Retype all material exactly. Pictures stay out of the copy.

- _GIVEN DATA_:
--- Begin ---
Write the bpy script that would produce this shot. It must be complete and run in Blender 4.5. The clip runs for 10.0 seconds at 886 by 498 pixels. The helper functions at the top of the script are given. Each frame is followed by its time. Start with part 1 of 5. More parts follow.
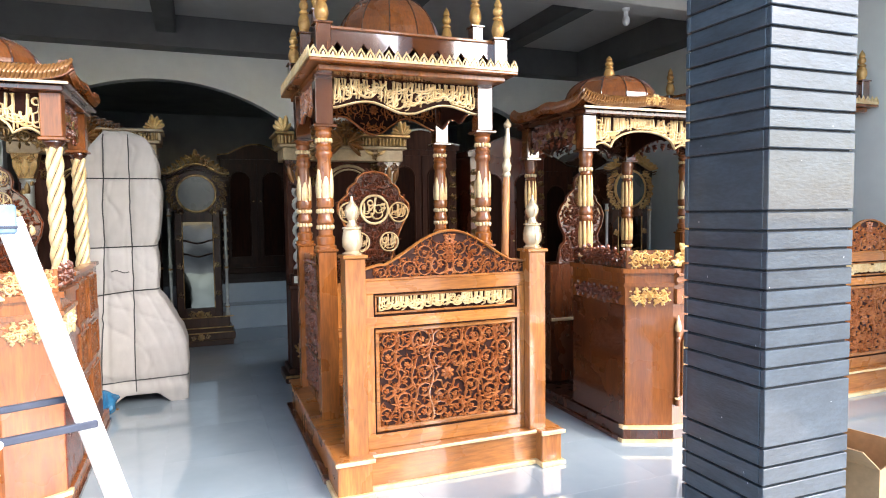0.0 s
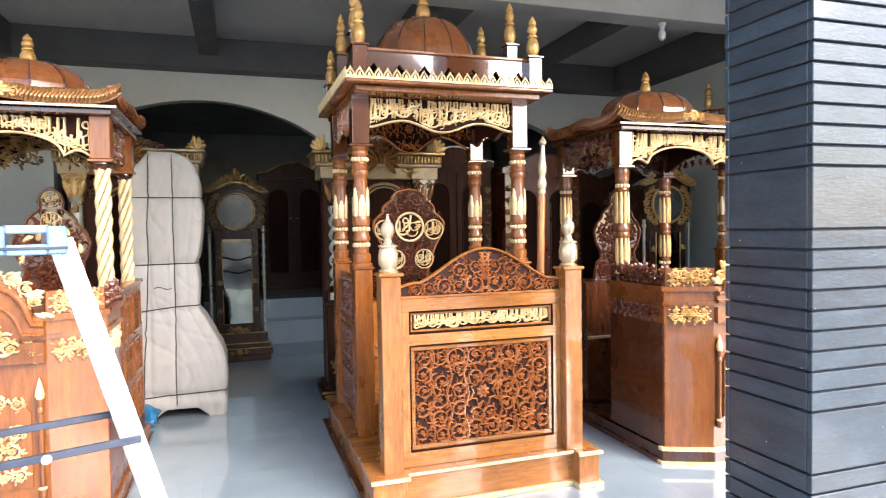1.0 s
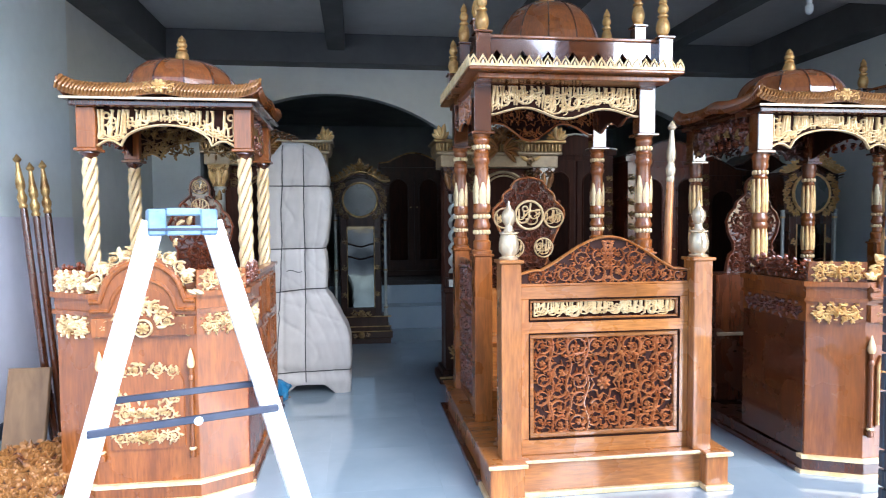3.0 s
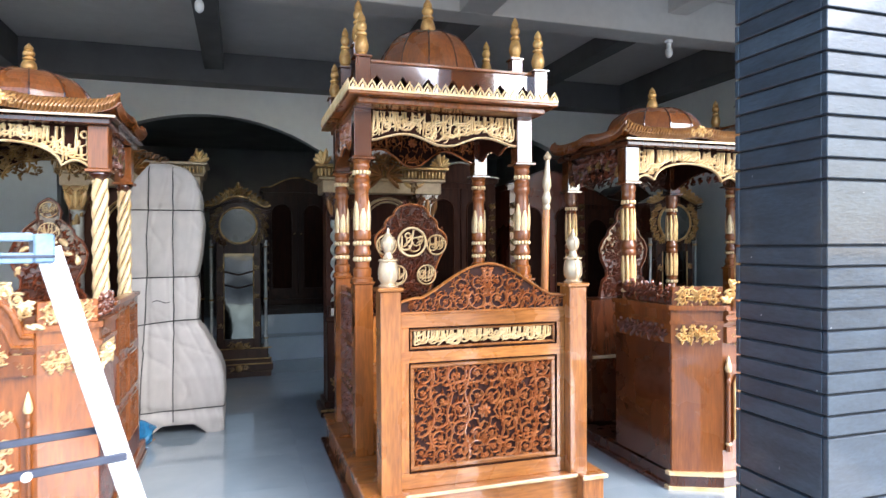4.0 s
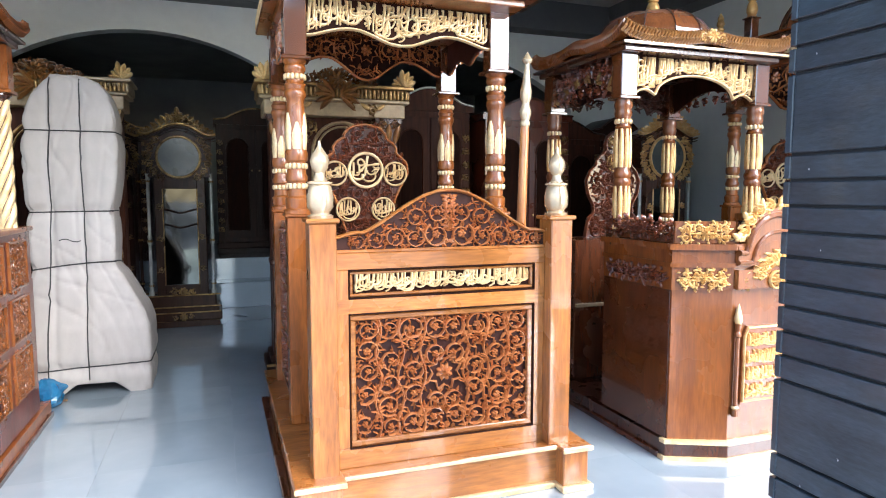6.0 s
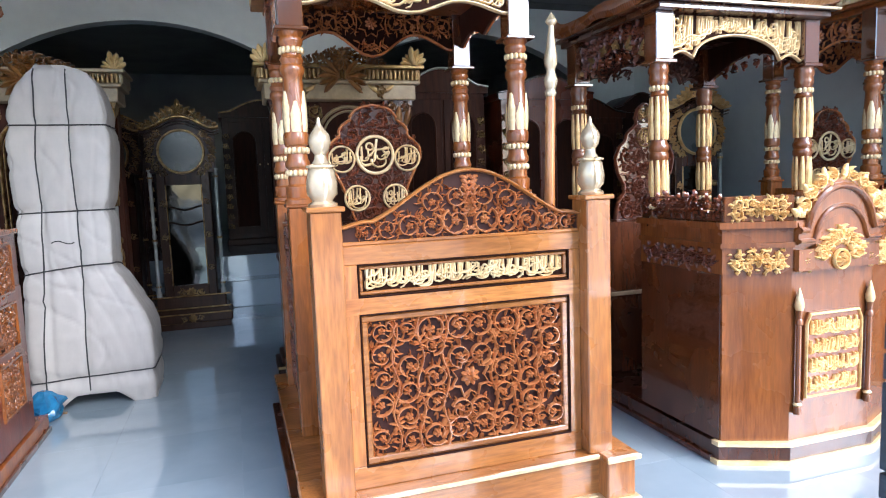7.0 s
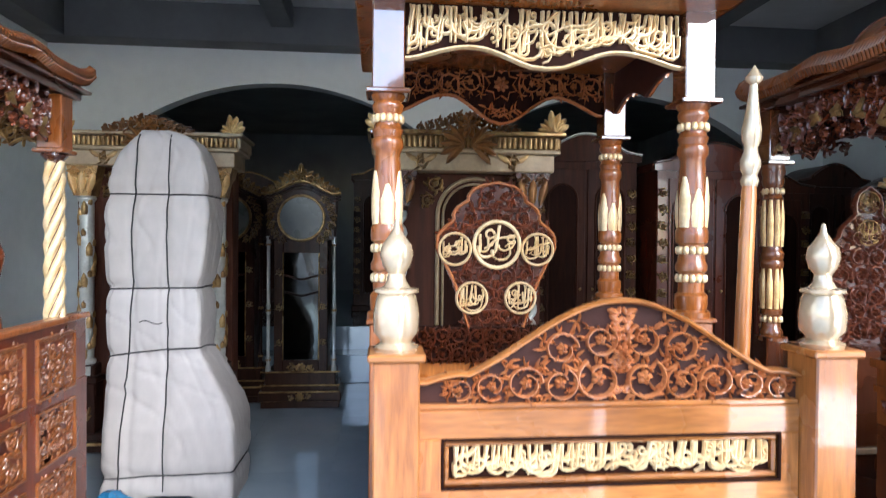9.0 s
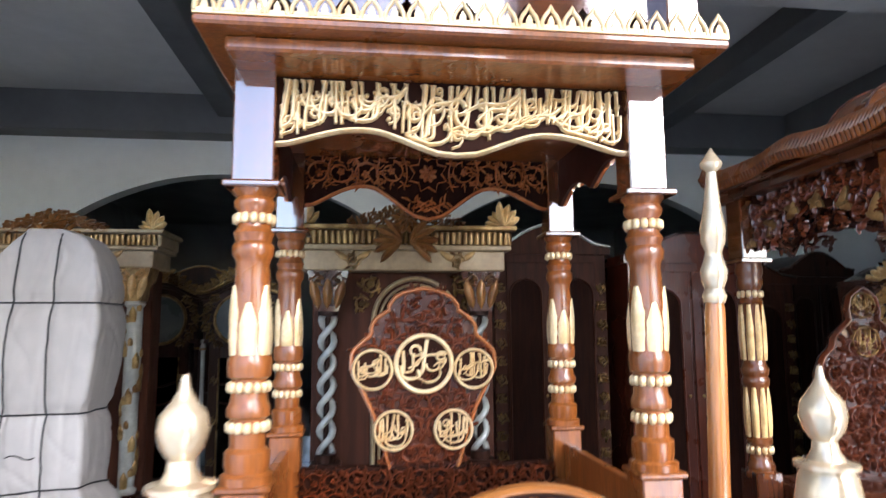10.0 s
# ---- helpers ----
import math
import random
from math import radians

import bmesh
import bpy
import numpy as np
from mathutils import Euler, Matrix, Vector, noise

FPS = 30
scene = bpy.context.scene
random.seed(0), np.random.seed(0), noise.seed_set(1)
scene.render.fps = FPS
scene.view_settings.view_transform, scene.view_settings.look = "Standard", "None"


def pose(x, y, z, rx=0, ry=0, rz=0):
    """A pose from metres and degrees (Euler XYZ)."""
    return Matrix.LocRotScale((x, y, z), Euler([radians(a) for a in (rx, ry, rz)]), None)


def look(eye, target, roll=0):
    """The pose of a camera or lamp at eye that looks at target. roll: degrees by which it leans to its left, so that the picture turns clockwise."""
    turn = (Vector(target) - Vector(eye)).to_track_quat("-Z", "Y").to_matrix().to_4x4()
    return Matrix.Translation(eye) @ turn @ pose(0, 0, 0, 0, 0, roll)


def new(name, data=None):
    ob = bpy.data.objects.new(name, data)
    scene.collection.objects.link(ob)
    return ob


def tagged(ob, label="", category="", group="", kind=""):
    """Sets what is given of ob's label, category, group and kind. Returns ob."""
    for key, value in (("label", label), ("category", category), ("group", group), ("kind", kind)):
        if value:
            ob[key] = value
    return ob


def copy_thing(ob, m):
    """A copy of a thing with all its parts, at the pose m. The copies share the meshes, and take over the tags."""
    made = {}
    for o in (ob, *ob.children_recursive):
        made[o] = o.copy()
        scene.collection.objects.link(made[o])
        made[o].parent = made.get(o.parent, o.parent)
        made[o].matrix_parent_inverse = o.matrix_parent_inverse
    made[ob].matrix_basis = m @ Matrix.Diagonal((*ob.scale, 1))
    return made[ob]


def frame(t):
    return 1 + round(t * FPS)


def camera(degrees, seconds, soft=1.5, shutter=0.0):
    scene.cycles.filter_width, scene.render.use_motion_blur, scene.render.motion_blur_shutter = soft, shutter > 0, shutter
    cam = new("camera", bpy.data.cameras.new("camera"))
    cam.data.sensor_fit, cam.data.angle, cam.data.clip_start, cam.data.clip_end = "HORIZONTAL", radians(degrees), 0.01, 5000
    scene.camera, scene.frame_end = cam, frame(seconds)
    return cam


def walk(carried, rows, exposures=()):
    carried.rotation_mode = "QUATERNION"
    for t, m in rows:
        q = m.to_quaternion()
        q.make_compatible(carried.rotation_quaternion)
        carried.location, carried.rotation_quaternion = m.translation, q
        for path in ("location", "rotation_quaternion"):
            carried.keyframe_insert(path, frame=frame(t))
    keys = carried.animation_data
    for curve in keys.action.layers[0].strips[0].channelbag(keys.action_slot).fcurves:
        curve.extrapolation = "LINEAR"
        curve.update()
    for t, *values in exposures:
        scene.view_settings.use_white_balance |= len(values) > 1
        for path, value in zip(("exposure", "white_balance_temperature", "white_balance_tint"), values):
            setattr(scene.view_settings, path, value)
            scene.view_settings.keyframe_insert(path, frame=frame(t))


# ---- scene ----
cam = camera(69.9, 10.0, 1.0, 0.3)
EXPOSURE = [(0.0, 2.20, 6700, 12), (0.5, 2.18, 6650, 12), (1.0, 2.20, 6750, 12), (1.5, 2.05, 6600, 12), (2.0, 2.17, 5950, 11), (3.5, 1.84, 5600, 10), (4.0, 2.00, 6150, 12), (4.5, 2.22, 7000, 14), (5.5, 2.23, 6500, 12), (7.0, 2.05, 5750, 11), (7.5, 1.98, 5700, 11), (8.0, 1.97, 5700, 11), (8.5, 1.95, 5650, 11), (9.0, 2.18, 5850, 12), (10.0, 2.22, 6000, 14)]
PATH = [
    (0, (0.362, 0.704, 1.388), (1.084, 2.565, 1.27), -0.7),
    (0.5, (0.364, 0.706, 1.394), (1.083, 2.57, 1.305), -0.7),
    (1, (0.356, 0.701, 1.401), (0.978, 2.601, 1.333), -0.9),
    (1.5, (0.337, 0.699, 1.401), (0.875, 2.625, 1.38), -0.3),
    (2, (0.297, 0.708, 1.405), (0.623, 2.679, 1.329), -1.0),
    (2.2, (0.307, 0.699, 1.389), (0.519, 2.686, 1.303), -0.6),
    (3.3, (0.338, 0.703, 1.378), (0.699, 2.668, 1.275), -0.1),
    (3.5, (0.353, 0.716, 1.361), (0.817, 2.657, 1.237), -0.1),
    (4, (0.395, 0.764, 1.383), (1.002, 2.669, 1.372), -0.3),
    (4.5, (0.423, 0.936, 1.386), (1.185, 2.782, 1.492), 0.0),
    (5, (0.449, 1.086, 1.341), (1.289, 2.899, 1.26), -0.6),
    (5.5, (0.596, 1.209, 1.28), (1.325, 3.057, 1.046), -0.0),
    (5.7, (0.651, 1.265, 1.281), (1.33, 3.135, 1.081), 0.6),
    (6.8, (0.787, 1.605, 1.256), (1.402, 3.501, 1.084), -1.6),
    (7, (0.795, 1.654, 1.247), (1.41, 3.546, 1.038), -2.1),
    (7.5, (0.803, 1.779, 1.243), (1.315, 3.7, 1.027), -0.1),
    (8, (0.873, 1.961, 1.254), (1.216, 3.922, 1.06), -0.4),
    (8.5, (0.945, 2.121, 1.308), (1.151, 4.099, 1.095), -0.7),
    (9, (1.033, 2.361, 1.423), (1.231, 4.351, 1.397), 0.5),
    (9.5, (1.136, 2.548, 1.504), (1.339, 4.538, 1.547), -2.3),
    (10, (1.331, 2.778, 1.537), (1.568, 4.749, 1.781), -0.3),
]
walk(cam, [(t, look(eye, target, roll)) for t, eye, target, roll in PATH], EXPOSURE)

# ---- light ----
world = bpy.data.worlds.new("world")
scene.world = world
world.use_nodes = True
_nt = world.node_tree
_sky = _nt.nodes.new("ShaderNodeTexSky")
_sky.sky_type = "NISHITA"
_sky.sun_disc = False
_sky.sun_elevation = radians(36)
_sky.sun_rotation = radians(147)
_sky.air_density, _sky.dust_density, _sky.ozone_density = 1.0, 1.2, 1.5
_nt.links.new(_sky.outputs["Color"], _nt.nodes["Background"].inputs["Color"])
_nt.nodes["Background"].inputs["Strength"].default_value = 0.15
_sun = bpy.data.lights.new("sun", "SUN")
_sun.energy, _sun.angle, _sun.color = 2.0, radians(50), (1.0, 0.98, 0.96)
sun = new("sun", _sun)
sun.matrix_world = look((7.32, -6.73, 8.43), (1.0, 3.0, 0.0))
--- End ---
- _WRITTEN REPLY_:
Write the bpy script that would produce this shot. It must be complete and run in Blender 4.5. The clip runs for 10.0 seconds at 886 by 498 pixels. The helper functions at the top of the script are given. Each frame is followed by its time. Start with part 1 of 5. More parts follow.
0.0 s
1.0 s
3.0 s
4.0 s
6.0 s
7.0 s
9.0 s
10.0 s
# ---- helpers ----
import math
import random
from math import radians

import bmesh
import bpy
import numpy as np
from mathutils import Euler, Matrix, Vector, noise

FPS = 30
scene = bpy.context.scene
random.seed(0), np.random.seed(0), noise.seed_set(1)
scene.render.fps = FPS
scene.view_settings.view_transform, scene.view_settings.look = "Standard", "None"


def pose(x, y, z, rx=0, ry=0, rz=0):
    """A pose from metres and degrees (Euler XYZ)."""
    return Matrix.LocRotScale((x, y, z), Euler([radians(a) for a in (rx, ry, rz)]), None)


def look(eye, target, roll=0):
    """The pose of a camera or lamp at eye that looks at target. roll: degrees by which it leans to its left, so that the picture turns clockwise."""
    turn = (Vector(target) - Vector(eye)).to_track_quat("-Z", "Y").to_matrix().to_4x4()
    return Matrix.Translation(eye) @ turn @ pose(0, 0, 0, 0, 0, roll)


def new(name, data=None):
    ob = bpy.data.objects.new(name, data)
    scene.collection.objects.link(ob)
    return ob


def tagged(ob, label="", category="", group="", kind=""):
    """Sets what is given of ob's label, category, group and kind. Returns ob."""
    for key, value in (("label", label), ("category", category), ("group", group), ("kind", kind)):
        if value:
            ob[key] = value
    return ob


def copy_thing(ob, m):
    """A copy of a thing with all its parts, at the pose m. The copies share the meshes, and take over the tags."""
    made = {}
    for o in (ob, *ob.children_recursive):
        made[o] = o.copy()
        scene.collection.objects.link(made[o])
        made[o].parent = made.get(o.parent, o.parent)
        made[o].matrix_parent_inverse = o.matrix_parent_inverse
    made[ob].matrix_basis = m @ Matrix.Diagonal((*ob.scale, 1))
    return made[ob]


def frame(t):
    return 1 + round(t * FPS)


def camera(degrees, seconds, soft=1.5, shutter=0.0):
    scene.cycles.filter_width, scene.render.use_motion_blur, scene.render.motion_blur_shutter = soft, shutter > 0, shutter
    cam = new("camera", bpy.data.cameras.new("camera"))
    cam.data.sensor_fit, cam.data.angle, cam.data.clip_start, cam.data.clip_end = "HORIZONTAL", radians(degrees), 0.01, 5000
    scene.camera, scene.frame_end = cam, frame(seconds)
    return cam


def walk(carried, rows, exposures=()):
    carried.rotation_mode = "QUATERNION"
    for t, m in rows:
        q = m.to_quaternion()
        q.make_compatible(carried.rotation_quaternion)
        carried.location, carried.rotation_quaternion = m.translation, q
        for path in ("location", "rotation_quaternion"):
            carried.keyframe_insert(path, frame=frame(t))
    keys = carried.animation_data
    for curve in keys.action.layers[0].strips[0].channelbag(keys.action_slot).fcurves:
        curve.extrapolation = "LINEAR"
        curve.update()
    for t, *values in exposures:
        scene.view_settings.use_white_balance |= len(values) > 1
        for path, value in zip(("exposure", "white_balance_temperature", "white_balance_tint"), values):
            setattr(scene.view_settings, path, value)
            scene.view_settings.keyframe_insert(path, frame=frame(t))


# ---- scene ----
cam = camera(69.9, 10.0, 1.0, 0.3)
EXPOSURE = [(0.0, 2.20, 6700, 12), (0.5, 2.18, 6650, 12), (1.0, 2.20, 6750, 12), (1.5, 2.05, 6600, 12), (2.0, 2.17, 5950, 11), (3.5, 1.84, 5600, 10), (4.0, 2.00, 6150, 12), (4.5, 2.22, 7000, 14), (5.5, 2.23, 6500, 12), (7.0, 2.05, 5750, 11), (7.5, 1.98, 5700, 11), (8.0, 1.97, 5700, 11), (8.5, 1.95, 5650, 11), (9.0, 2.18, 5850, 12), (10.0, 2.22, 6000, 14)]
PATH = [
    (0, (0.362, 0.704, 1.388), (1.084, 2.565, 1.27), -0.7),
    (0.5, (0.364, 0.706, 1.394), (1.083, 2.57, 1.305), -0.7),
    (1, (0.356, 0.701, 1.401), (0.978, 2.601, 1.333), -0.9),
    (1.5, (0.337, 0.699, 1.401), (0.875, 2.625, 1.38), -0.3),
    (2, (0.297, 0.708, 1.405), (0.623, 2.679, 1.329), -1.0),
    (2.2, (0.307, 0.699, 1.389), (0.519, 2.686, 1.303), -0.6),
    (3.3, (0.338, 0.703, 1.378), (0.699, 2.668, 1.275), -0.1),
    (3.5, (0.353, 0.716, 1.361), (0.817, 2.657, 1.237), -0.1),
    (4, (0.395, 0.764, 1.383), (1.002, 2.669, 1.372), -0.3),
    (4.5, (0.423, 0.936, 1.386), (1.185, 2.782, 1.492), 0.0),
    (5, (0.449, 1.086, 1.341), (1.289, 2.899, 1.26), -0.6),
    (5.5, (0.596, 1.209, 1.28), (1.325, 3.057, 1.046), -0.0),
    (5.7, (0.651, 1.265, 1.281), (1.33, 3.135, 1.081), 0.6),
    (6.8, (0.787, 1.605, 1.256), (1.402, 3.501, 1.084), -1.6),
    (7, (0.795, 1.654, 1.247), (1.41, 3.546, 1.038), -2.1),
    (7.5, (0.803, 1.779, 1.243), (1.315, 3.7, 1.027), -0.1),
    (8, (0.873, 1.961, 1.254), (1.216, 3.922, 1.06), -0.4),
    (8.5, (0.945, 2.121, 1.308), (1.151, 4.099, 1.095), -0.7),
    (9, (1.033, 2.361, 1.423), (1.231, 4.351, 1.397), 0.5),
    (9.5, (1.136, 2.548, 1.504), (1.339, 4.538, 1.547), -2.3),
    (10, (1.331, 2.778, 1.537), (1.568, 4.749, 1.781), -0.3),
]
walk(cam, [(t, look(eye, target, roll)) for t, eye, target, roll in PATH], EXPOSURE)

# ---- light ----
world = bpy.data.worlds.new("world")
scene.world = world
world.use_nodes = True
_nt = world.node_tree
_sky = _nt.nodes.new("ShaderNodeTexSky")
_sky.sky_type = "NISHITA"
_sky.sun_disc = False
_sky.sun_elevation = radians(36)
_sky.sun_rotation = radians(147)
_sky.air_density, _sky.dust_density, _sky.ozone_density = 1.0, 1.2, 1.5
_nt.links.new(_sky.outputs["Color"], _nt.nodes["Background"].inputs["Color"])
_nt.nodes["Background"].inputs["Strength"].default_value = 0.15
_sun = bpy.data.lights.new("sun", "SUN")
_sun.energy, _sun.angle, _sun.color = 2.0, radians(50), (1.0, 0.98, 0.96)
sun = new("sun", _sun)
sun.matrix_world = look((7.32, -6.73, 8.43), (1.0, 3.0, 0.0))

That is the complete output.